Go through the listing below and list every line with "values".

■ DATASET CONTENT:
%%

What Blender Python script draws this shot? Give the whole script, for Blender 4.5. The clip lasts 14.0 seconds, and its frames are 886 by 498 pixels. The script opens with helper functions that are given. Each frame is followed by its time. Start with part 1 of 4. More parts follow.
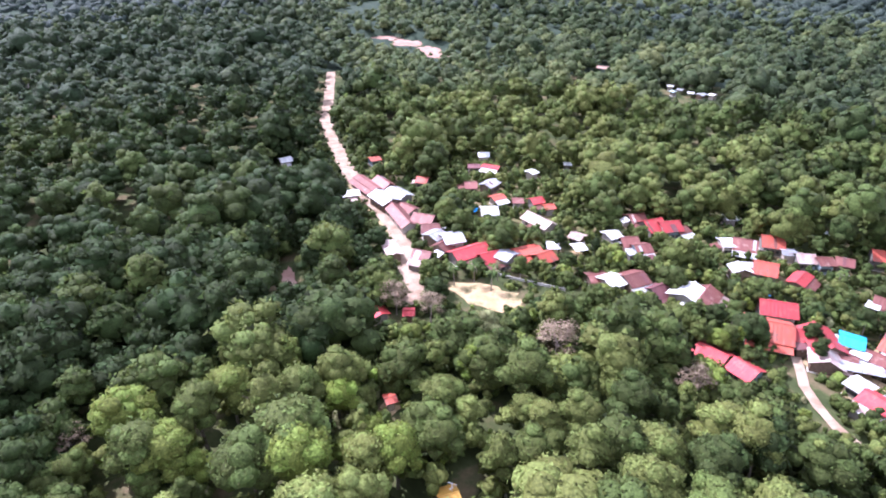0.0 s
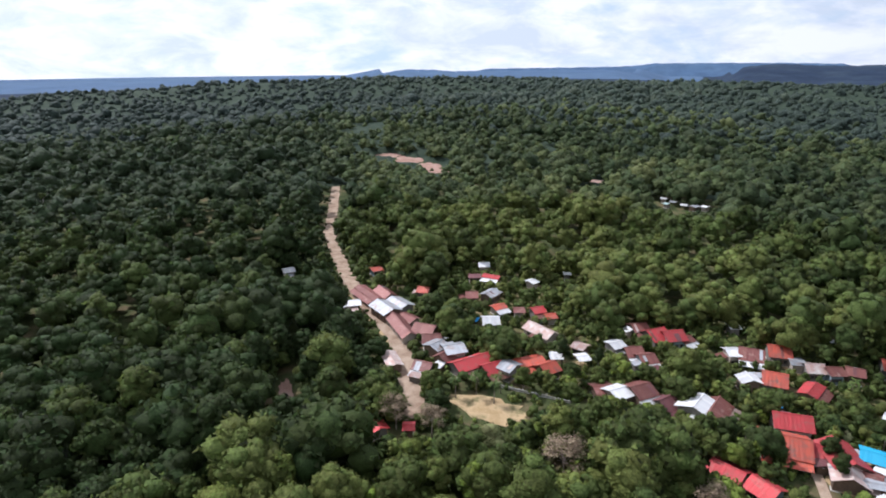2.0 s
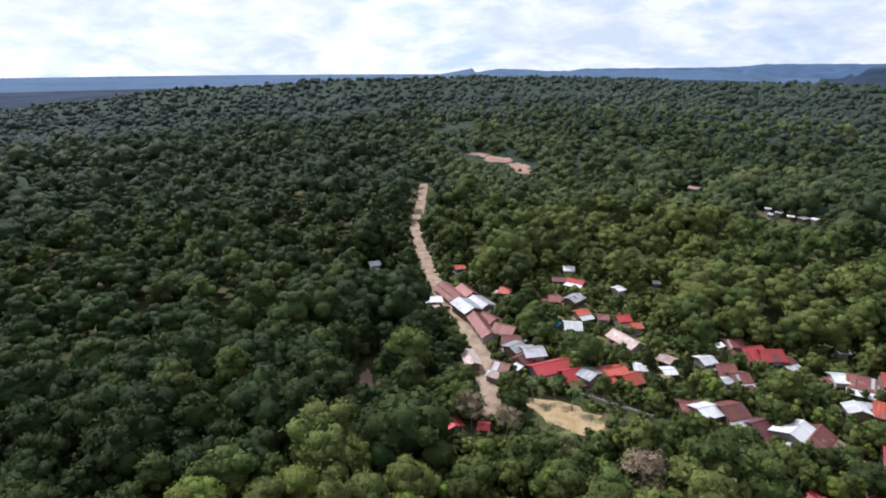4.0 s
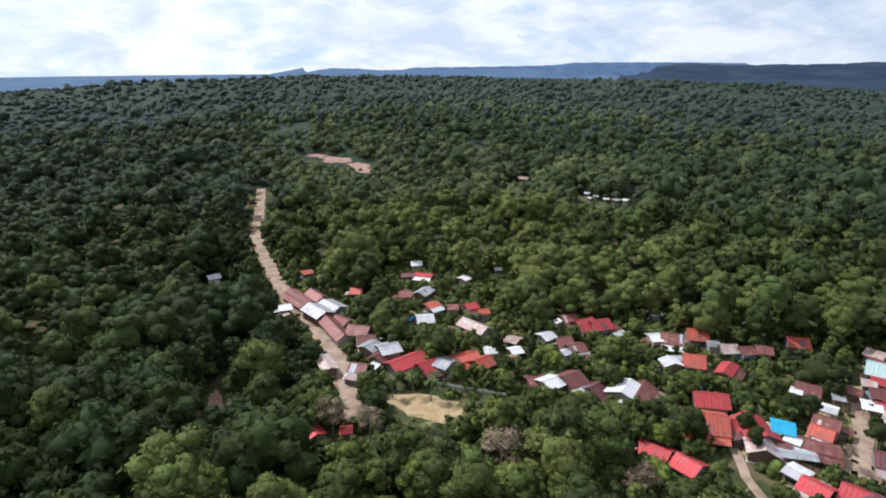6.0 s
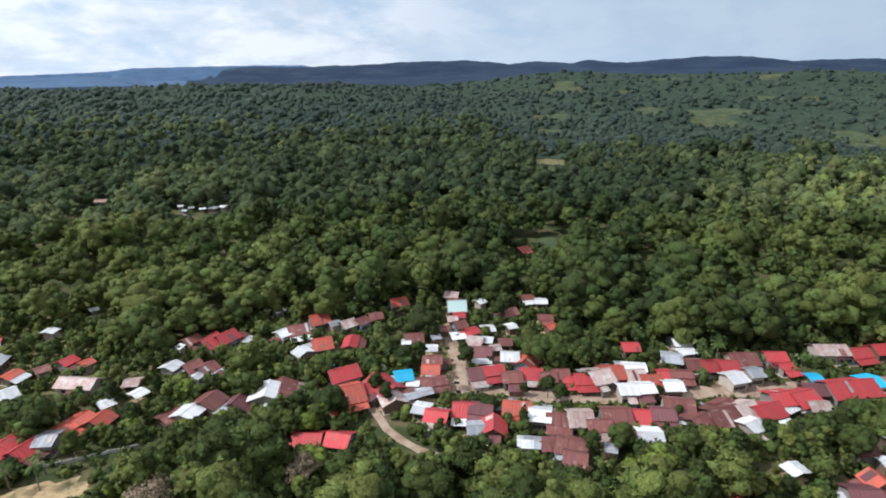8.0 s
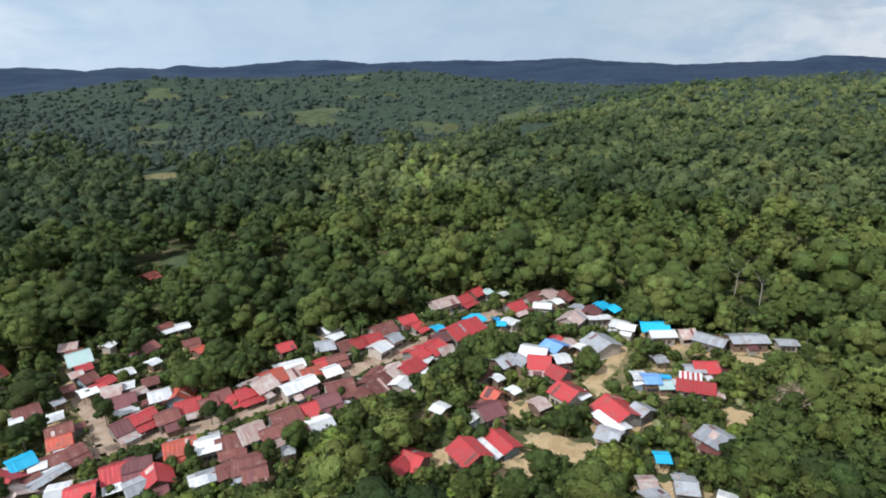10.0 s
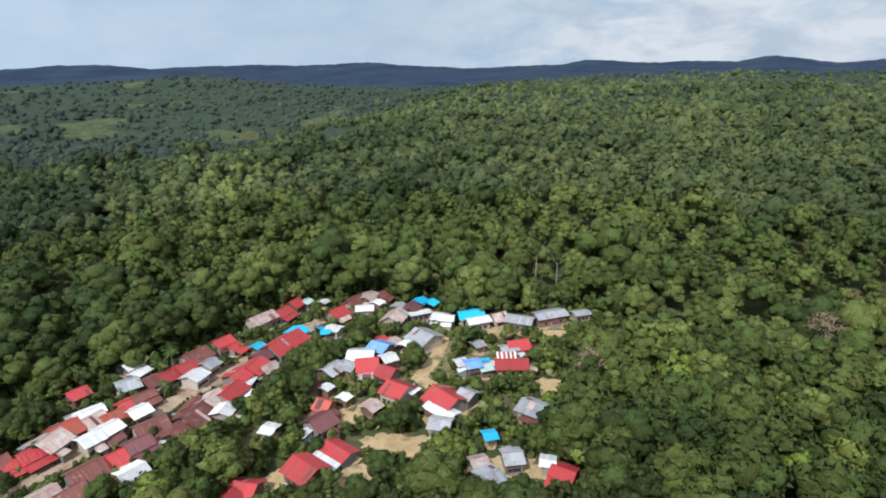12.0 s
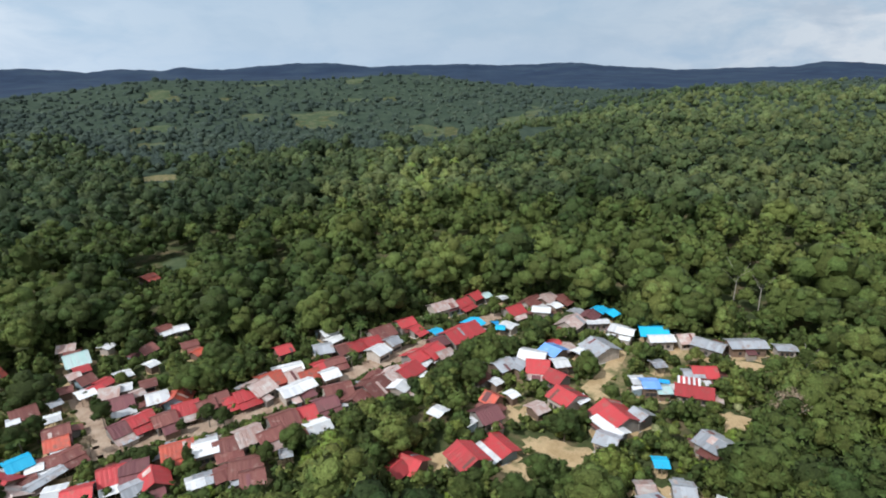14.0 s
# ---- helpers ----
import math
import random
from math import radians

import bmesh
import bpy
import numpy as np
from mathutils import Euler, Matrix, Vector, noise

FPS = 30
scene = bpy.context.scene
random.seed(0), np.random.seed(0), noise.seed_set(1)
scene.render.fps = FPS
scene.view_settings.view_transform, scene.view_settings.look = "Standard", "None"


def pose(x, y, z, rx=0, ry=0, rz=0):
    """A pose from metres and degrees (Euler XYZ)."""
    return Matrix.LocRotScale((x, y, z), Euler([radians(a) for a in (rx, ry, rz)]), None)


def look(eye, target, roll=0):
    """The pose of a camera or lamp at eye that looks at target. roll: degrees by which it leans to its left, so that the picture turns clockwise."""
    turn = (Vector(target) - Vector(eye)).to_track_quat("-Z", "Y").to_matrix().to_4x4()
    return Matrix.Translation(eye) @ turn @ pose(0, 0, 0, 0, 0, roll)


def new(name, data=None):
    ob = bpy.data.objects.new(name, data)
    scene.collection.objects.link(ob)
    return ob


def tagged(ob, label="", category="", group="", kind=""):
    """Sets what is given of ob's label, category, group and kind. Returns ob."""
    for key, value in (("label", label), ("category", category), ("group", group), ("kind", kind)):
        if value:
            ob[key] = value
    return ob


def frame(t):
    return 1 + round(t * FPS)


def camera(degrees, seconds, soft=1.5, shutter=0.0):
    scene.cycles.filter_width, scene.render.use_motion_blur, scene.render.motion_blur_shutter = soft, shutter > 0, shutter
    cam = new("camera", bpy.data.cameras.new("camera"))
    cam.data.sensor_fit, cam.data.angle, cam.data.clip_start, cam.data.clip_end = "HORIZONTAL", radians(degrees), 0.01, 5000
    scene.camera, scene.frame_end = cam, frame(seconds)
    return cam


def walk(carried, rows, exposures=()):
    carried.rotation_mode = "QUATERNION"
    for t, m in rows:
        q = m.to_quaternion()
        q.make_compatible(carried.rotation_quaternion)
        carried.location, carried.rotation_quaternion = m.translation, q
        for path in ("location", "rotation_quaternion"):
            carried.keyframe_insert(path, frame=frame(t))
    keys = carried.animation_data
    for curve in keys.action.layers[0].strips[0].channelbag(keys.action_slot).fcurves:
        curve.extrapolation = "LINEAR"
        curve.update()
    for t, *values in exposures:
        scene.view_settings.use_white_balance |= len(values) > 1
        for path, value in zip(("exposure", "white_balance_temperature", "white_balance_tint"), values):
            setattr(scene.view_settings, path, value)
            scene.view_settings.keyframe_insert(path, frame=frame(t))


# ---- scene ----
EXPOSURES = [(0.0, 1.3, 5350, 32), (0.6, 1.34, 5350, 33), (1.0, 1.34, 5350, 29), (1.5, 0.8, 5480, 17), (2.0, 0.06, 5740, 15), (6.0, 0.0, 5760, 12), (9.0, 0.0, 5760, 9), (11.5, 0.05, 5800, 8), (14.0, -0.03, 5800, 8)]
cam = camera(74.17, 14.0, soft=1.9)

EYE = 90.0


def aim(yaw, pitch, roll):
    """The pose of the hovering camera, in degrees."""
    return pose(0, 0, EYE, 90 + pitch, 0, yaw) @ pose(0, 0, 0, 0, 0, roll)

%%

■ SOLUTION:
    for t, *values in exposures:
        scene.view_settings.use_white_balance |= len(values) > 1
        for path, value in zip(("exposure", "white_balance_temperature", "white_balance_tint"), values):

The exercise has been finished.